Quote, verbatim, all material below, without pictures.

Available data:
========
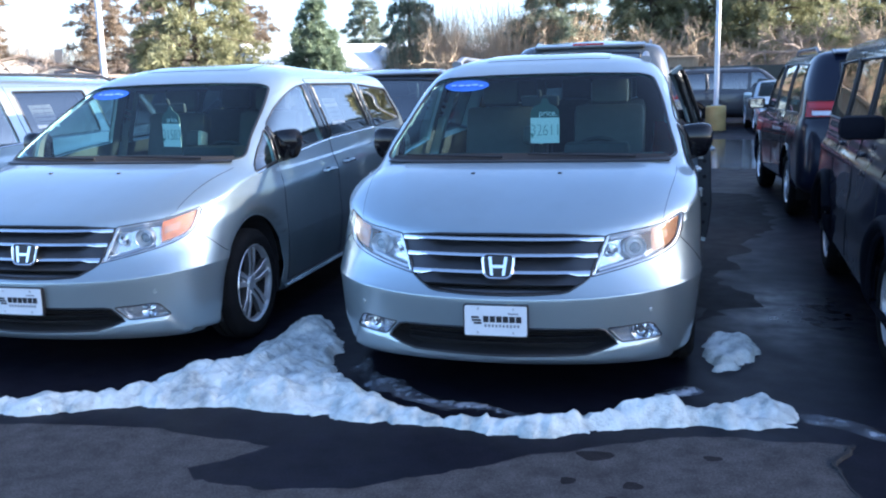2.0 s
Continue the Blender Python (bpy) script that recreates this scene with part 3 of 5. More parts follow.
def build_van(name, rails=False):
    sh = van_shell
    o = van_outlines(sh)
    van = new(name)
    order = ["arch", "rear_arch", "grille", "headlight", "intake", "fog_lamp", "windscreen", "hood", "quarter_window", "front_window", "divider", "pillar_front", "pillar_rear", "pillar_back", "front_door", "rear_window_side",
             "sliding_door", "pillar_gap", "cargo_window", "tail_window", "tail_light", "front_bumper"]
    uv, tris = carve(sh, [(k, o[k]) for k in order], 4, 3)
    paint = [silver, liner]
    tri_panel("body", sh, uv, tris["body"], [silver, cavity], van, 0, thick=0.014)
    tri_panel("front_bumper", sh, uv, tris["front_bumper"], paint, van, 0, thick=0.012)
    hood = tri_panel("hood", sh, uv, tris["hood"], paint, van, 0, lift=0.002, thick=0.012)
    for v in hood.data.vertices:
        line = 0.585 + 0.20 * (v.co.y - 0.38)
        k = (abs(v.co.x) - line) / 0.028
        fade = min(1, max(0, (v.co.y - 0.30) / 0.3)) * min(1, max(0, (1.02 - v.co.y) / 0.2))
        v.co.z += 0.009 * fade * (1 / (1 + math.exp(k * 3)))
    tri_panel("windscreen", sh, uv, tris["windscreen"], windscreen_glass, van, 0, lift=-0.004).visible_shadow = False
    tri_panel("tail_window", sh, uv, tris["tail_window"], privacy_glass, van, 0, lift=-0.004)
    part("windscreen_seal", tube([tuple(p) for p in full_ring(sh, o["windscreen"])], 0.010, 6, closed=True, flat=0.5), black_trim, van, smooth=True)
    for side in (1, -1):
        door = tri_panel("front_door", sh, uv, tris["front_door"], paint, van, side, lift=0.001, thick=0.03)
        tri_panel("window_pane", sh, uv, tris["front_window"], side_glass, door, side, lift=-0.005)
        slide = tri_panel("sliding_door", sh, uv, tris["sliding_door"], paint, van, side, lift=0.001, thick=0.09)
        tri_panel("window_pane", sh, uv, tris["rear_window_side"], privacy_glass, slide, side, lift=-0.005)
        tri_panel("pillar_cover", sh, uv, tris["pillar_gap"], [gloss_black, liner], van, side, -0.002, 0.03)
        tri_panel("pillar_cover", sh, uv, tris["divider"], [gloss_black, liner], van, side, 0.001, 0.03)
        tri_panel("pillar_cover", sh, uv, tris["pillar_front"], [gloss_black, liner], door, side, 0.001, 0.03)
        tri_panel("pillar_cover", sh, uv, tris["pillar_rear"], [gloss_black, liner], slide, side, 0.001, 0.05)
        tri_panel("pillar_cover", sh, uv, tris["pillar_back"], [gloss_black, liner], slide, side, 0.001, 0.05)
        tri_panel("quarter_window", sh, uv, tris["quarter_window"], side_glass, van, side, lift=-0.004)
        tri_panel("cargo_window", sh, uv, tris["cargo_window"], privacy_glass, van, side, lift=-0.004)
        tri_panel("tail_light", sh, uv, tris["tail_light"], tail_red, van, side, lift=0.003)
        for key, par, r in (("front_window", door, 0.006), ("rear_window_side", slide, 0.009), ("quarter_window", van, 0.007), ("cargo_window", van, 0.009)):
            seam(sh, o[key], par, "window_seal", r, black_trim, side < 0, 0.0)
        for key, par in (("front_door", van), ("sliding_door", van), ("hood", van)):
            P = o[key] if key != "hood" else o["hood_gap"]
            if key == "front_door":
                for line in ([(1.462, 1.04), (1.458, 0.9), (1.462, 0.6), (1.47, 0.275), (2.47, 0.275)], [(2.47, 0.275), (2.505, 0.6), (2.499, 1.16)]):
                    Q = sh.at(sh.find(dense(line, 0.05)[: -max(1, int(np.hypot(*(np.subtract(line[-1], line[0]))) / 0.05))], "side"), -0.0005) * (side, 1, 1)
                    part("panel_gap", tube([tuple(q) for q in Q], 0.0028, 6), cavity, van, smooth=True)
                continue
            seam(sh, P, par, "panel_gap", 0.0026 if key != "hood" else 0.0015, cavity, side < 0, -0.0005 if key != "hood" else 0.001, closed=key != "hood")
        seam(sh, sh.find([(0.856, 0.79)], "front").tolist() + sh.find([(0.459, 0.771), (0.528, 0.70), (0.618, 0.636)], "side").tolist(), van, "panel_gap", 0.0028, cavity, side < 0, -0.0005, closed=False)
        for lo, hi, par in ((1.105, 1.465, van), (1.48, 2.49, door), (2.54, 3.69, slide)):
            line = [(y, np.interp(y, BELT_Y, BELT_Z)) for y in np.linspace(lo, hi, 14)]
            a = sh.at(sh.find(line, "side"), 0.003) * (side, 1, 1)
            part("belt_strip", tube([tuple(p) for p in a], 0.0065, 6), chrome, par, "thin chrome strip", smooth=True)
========
Output of the exercise:
2.0 s
Continue the Blender Python (bpy) script that recreates this scene with part 3 of 5. More parts follow.
def build_van(name, rails=False):
    sh = van_shell
    o = van_outlines(sh)
    van = new(name)
    order = ["arch", "rear_arch", "grille", "headlight", "intake", "fog_lamp", "windscreen", "hood", "quarter_window", "front_window", "divider", "pillar_front", "pillar_rear", "pillar_back", "front_door", "rear_window_side",
             "sliding_door", "pillar_gap", "cargo_window", "tail_window", "tail_light", "front_bumper"]
    uv, tris = carve(sh, [(k, o[k]) for k in order], 4, 3)
    paint = [silver, liner]
    tri_panel("body", sh, uv, tris["body"], [silver, cavity], van, 0, thick=0.014)
    tri_panel("front_bumper", sh, uv, tris["front_bumper"], paint, van, 0, thick=0.012)
    hood = tri_panel("hood", sh, uv, tris["hood"], paint, van, 0, lift=0.002, thick=0.012)
    for v in hood.data.vertices:
        line = 0.585 + 0.20 * (v.co.y - 0.38)
        k = (abs(v.co.x) - line) / 0.028
        fade = min(1, max(0, (v.co.y - 0.30) / 0.3)) * min(1, max(0, (1.02 - v.co.y) / 0.2))
        v.co.z += 0.009 * fade * (1 / (1 + math.exp(k * 3)))
    tri_panel("windscreen", sh, uv, tris["windscreen"], windscreen_glass, van, 0, lift=-0.004).visible_shadow = False
    tri_panel("tail_window", sh, uv, tris["tail_window"], privacy_glass, van, 0, lift=-0.004)
    part("windscreen_seal", tube([tuple(p) for p in full_ring(sh, o["windscreen"])], 0.010, 6, closed=True, flat=0.5), black_trim, van, smooth=True)
    for side in (1, -1):
        door = tri_panel("front_door", sh, uv, tris["front_door"], paint, van, side, lift=0.001, thick=0.03)
        tri_panel("window_pane", sh, uv, tris["front_window"], side_glass, door, side, lift=-0.005)
        slide = tri_panel("sliding_door", sh, uv, tris["sliding_door"], paint, van, side, lift=0.001, thick=0.09)
        tri_panel("window_pane", sh, uv, tris["rear_window_side"], privacy_glass, slide, side, lift=-0.005)
        tri_panel("pillar_cover", sh, uv, tris["pillar_gap"], [gloss_black, liner], van, side, -0.002, 0.03)
        tri_panel("pillar_cover", sh, uv, tris["divider"], [gloss_black, liner], van, side, 0.001, 0.03)
        tri_panel("pillar_cover", sh, uv, tris["pillar_front"], [gloss_black, liner], door, side, 0.001, 0.03)
        tri_panel("pillar_cover", sh, uv, tris["pillar_rear"], [gloss_black, liner], slide, side, 0.001, 0.05)
        tri_panel("pillar_cover", sh, uv, tris["pillar_back"], [gloss_black, liner], slide, side, 0.001, 0.05)
        tri_panel("quarter_window", sh, uv, tris["quarter_window"], side_glass, van, side, lift=-0.004)
        tri_panel("cargo_window", sh, uv, tris["cargo_window"], privacy_glass, van, side, lift=-0.004)
        tri_panel("tail_light", sh, uv, tris["tail_light"], tail_red, van, side, lift=0.003)
        for key, par, r in (("front_window", door, 0.006), ("rear_window_side", slide, 0.009), ("quarter_window", van, 0.007), ("cargo_window", van, 0.009)):
            seam(sh, o[key], par, "window_seal", r, black_trim, side < 0, 0.0)
        for key, par in (("front_door", van), ("sliding_door", van), ("hood", van)):
            P = o[key] if key != "hood" else o["hood_gap"]
            if key == "front_door":
                for line in ([(1.462, 1.04), (1.458, 0.9), (1.462, 0.6), (1.47, 0.275), (2.47, 0.275)], [(2.47, 0.275), (2.505, 0.6), (2.499, 1.16)]):
                    Q = sh.at(sh.find(dense(line, 0.05)[: -max(1, int(np.hypot(*(np.subtract(line[-1], line[0]))) / 0.05))], "side"), -0.0005) * (side, 1, 1)
                    part("panel_gap", tube([tuple(q) for q in Q], 0.0028, 6), cavity, van, smooth=True)
                continue
            seam(sh, P, par, "panel_gap", 0.0026 if key != "hood" else 0.0015, cavity, side < 0, -0.0005 if key != "hood" else 0.001, closed=key != "hood")
        seam(sh, sh.find([(0.856, 0.79)], "front").tolist() + sh.find([(0.459, 0.771), (0.528, 0.70), (0.618, 0.636)], "side").tolist(), van, "panel_gap", 0.0028, cavity, side < 0, -0.0005, closed=False)
        for lo, hi, par in ((1.105, 1.465, van), (1.48, 2.49, door), (2.54, 3.69, slide)):
            line = [(y, np.interp(y, BELT_Y, BELT_Z)) for y in np.linspace(lo, hi, 14)]
            a = sh.at(sh.find(line, "side"), 0.003) * (side, 1, 1)
            part("belt_strip", tube([tuple(p) for p in a], 0.0065, 6), chrome, par, "thin chrome strip", smooth=True)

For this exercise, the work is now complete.